Copy each line of the data below exactly, leaving out pictures.
[Start]
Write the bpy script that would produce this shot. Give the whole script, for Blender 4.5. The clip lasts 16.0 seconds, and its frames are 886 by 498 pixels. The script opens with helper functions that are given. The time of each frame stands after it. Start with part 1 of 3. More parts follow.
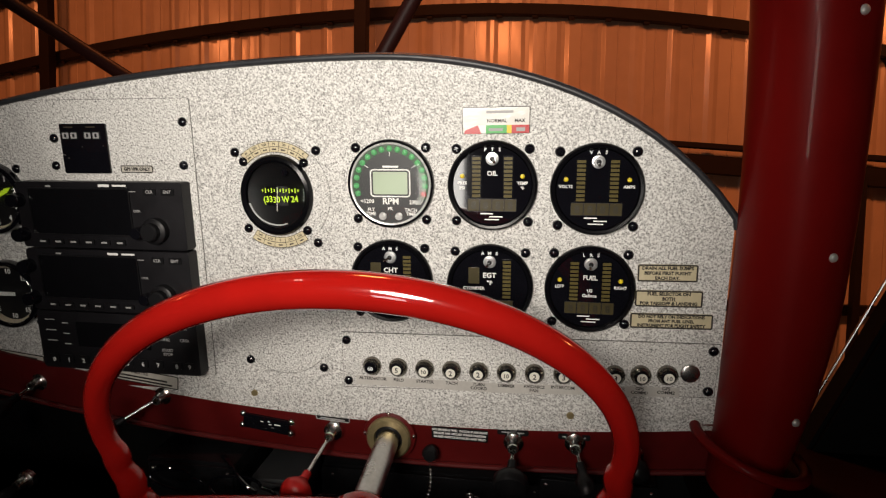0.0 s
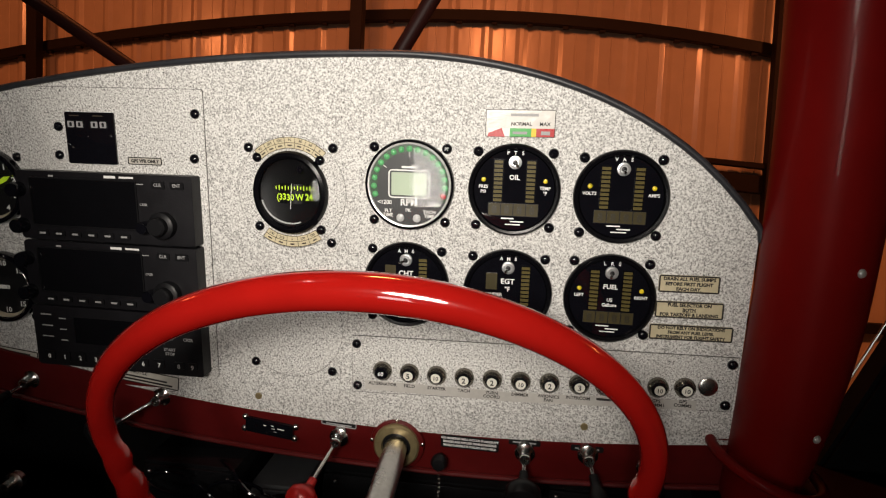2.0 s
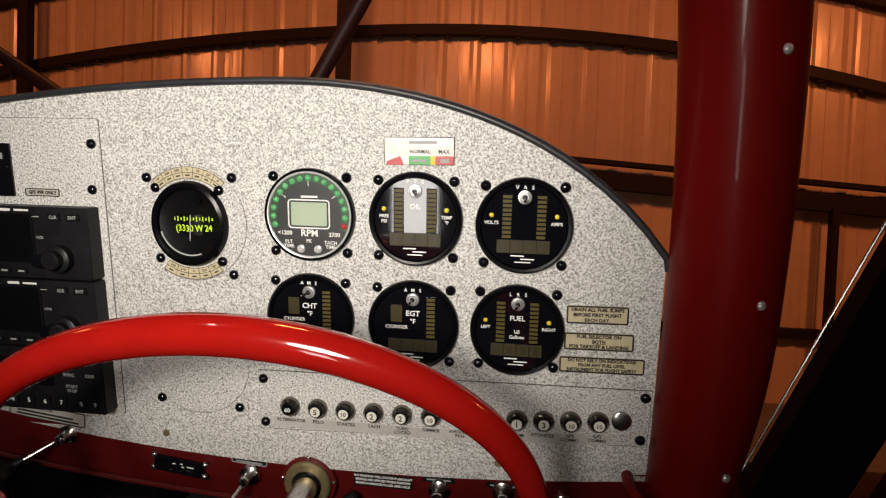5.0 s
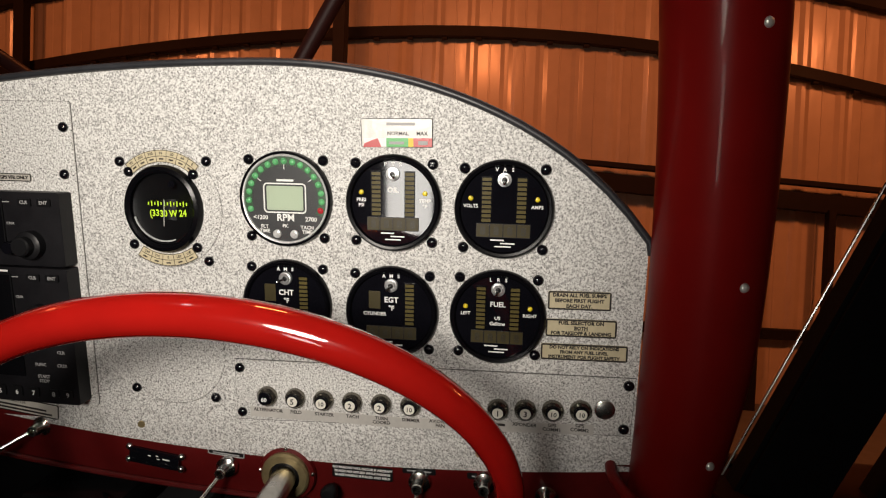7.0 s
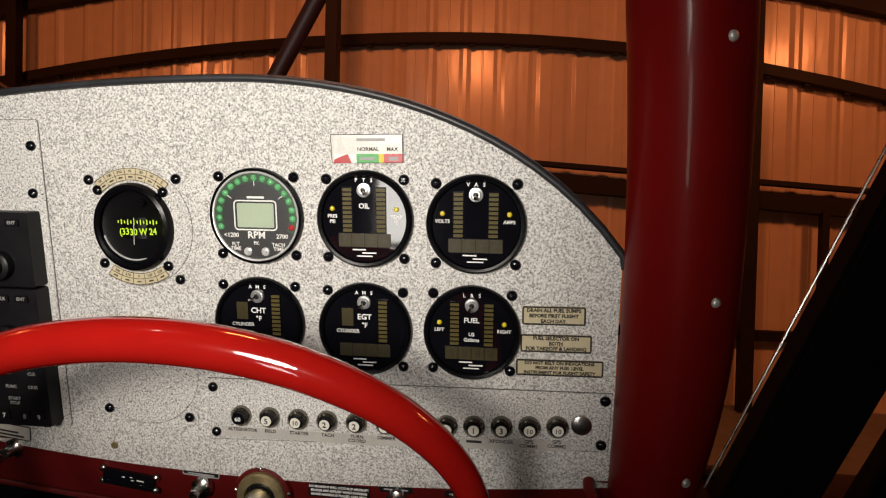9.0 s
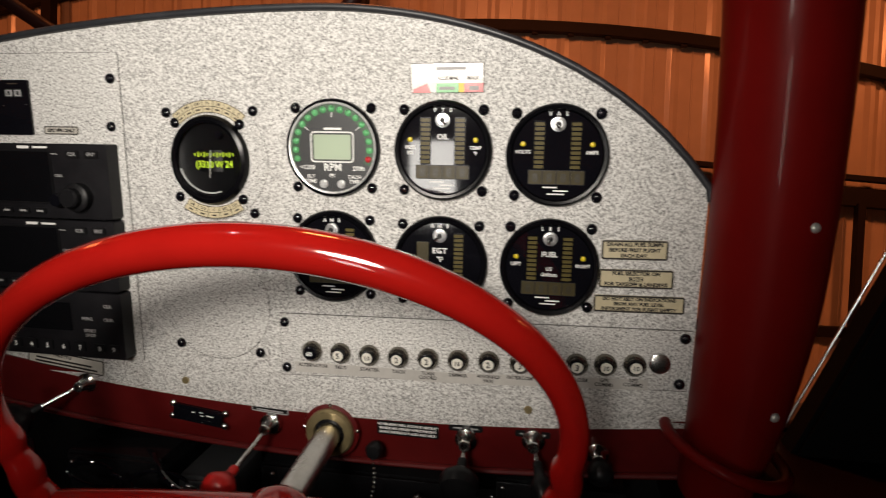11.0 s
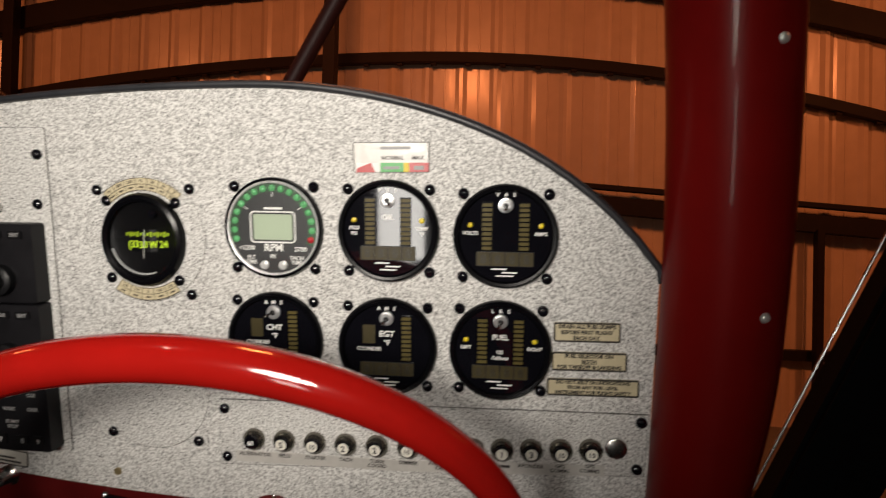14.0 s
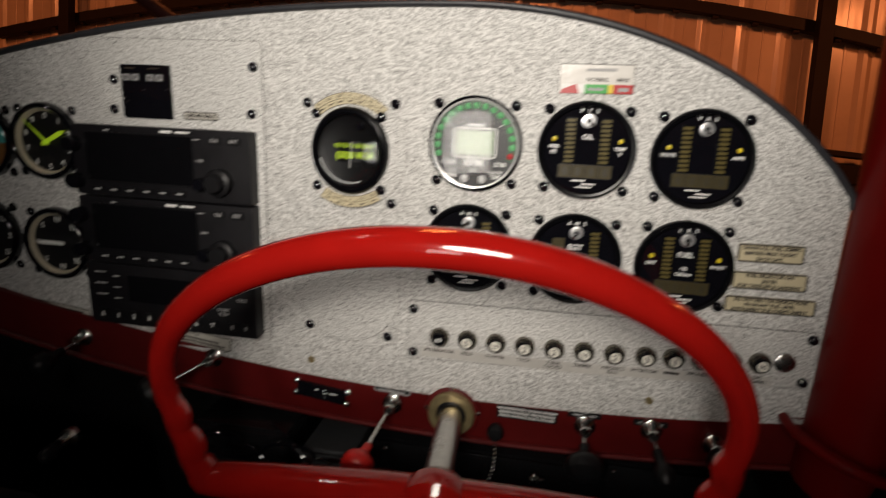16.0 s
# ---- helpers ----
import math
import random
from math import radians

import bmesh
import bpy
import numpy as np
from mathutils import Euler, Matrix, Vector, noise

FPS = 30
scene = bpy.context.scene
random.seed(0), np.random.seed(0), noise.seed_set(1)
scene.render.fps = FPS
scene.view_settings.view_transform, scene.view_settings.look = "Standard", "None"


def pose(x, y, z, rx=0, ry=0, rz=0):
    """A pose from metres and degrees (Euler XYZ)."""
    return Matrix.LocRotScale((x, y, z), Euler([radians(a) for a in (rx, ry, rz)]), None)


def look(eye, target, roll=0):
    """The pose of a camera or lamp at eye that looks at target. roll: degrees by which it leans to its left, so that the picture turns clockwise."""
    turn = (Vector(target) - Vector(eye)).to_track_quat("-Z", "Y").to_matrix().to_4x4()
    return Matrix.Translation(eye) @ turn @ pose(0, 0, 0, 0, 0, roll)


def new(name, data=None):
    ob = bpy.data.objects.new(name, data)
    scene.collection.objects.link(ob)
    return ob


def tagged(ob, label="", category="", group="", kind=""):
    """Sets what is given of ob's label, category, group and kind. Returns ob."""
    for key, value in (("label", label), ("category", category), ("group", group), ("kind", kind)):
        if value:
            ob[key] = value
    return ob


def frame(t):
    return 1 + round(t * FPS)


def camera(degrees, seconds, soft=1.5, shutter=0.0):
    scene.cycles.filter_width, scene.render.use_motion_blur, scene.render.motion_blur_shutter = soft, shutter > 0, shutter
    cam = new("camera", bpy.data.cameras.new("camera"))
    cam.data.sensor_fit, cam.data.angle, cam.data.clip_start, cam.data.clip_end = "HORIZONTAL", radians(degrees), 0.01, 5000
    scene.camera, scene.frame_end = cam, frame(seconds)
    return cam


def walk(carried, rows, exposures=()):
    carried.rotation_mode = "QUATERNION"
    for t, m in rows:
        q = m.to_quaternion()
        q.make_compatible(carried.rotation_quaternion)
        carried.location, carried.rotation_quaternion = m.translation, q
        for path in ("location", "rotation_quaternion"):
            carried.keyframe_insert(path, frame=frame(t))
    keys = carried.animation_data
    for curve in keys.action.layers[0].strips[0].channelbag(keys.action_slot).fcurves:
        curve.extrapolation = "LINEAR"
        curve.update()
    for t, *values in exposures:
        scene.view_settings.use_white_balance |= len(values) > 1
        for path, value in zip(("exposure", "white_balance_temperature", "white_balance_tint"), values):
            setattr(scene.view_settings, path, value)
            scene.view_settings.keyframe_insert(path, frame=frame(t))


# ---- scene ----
[End]
- _Answer to the task_
Write the bpy script that would produce this shot. Give the whole script, for Blender 4.5. The clip lasts 16.0 seconds, and its frames are 886 by 498 pixels. The script opens with helper functions that are given. The time of each frame stands after it. Start with part 1 of 3. More parts follow.
0.0 s
2.0 s
5.0 s
7.0 s
9.0 s
11.0 s
14.0 s
16.0 s
# ---- helpers ----
import math
import random
from math import radians

import bmesh
import bpy
import numpy as np
from mathutils import Euler, Matrix, Vector, noise

FPS = 30
scene = bpy.context.scene
random.seed(0), np.random.seed(0), noise.seed_set(1)
scene.render.fps = FPS
scene.view_settings.view_transform, scene.view_settings.look = "Standard", "None"


def pose(x, y, z, rx=0, ry=0, rz=0):
    """A pose from metres and degrees (Euler XYZ)."""
    return Matrix.LocRotScale((x, y, z), Euler([radians(a) for a in (rx, ry, rz)]), None)


def look(eye, target, roll=0):
    """The pose of a camera or lamp at eye that looks at target. roll: degrees by which it leans to its left, so that the picture turns clockwise."""
    turn = (Vector(target) - Vector(eye)).to_track_quat("-Z", "Y").to_matrix().to_4x4()
    return Matrix.Translation(eye) @ turn @ pose(0, 0, 0, 0, 0, roll)


def new(name, data=None):
    ob = bpy.data.objects.new(name, data)
    scene.collection.objects.link(ob)
    return ob


def tagged(ob, label="", category="", group="", kind=""):
    """Sets what is given of ob's label, category, group and kind. Returns ob."""
    for key, value in (("label", label), ("category", category), ("group", group), ("kind", kind)):
        if value:
            ob[key] = value
    return ob


def frame(t):
    return 1 + round(t * FPS)


def camera(degrees, seconds, soft=1.5, shutter=0.0):
    scene.cycles.filter_width, scene.render.use_motion_blur, scene.render.motion_blur_shutter = soft, shutter > 0, shutter
    cam = new("camera", bpy.data.cameras.new("camera"))
    cam.data.sensor_fit, cam.data.angle, cam.data.clip_start, cam.data.clip_end = "HORIZONTAL", radians(degrees), 0.01, 5000
    scene.camera, scene.frame_end = cam, frame(seconds)
    return cam


def walk(carried, rows, exposures=()):
    carried.rotation_mode = "QUATERNION"
    for t, m in rows:
        q = m.to_quaternion()
        q.make_compatible(carried.rotation_quaternion)
        carried.location, carried.rotation_quaternion = m.translation, q
        for path in ("location", "rotation_quaternion"):
            carried.keyframe_insert(path, frame=frame(t))
    keys = carried.animation_data
    for curve in keys.action.layers[0].strips[0].channelbag(keys.action_slot).fcurves:
        curve.extrapolation = "LINEAR"
        curve.update()
    for t, *values in exposures:
        scene.view_settings.use_white_balance |= len(values) > 1
        for path, value in zip(("exposure", "white_balance_temperature", "white_balance_tint"), values):
            setattr(scene.view_settings, path, value)
            scene.view_settings.keyframe_insert(path, frame=frame(t))


# ---- scene ----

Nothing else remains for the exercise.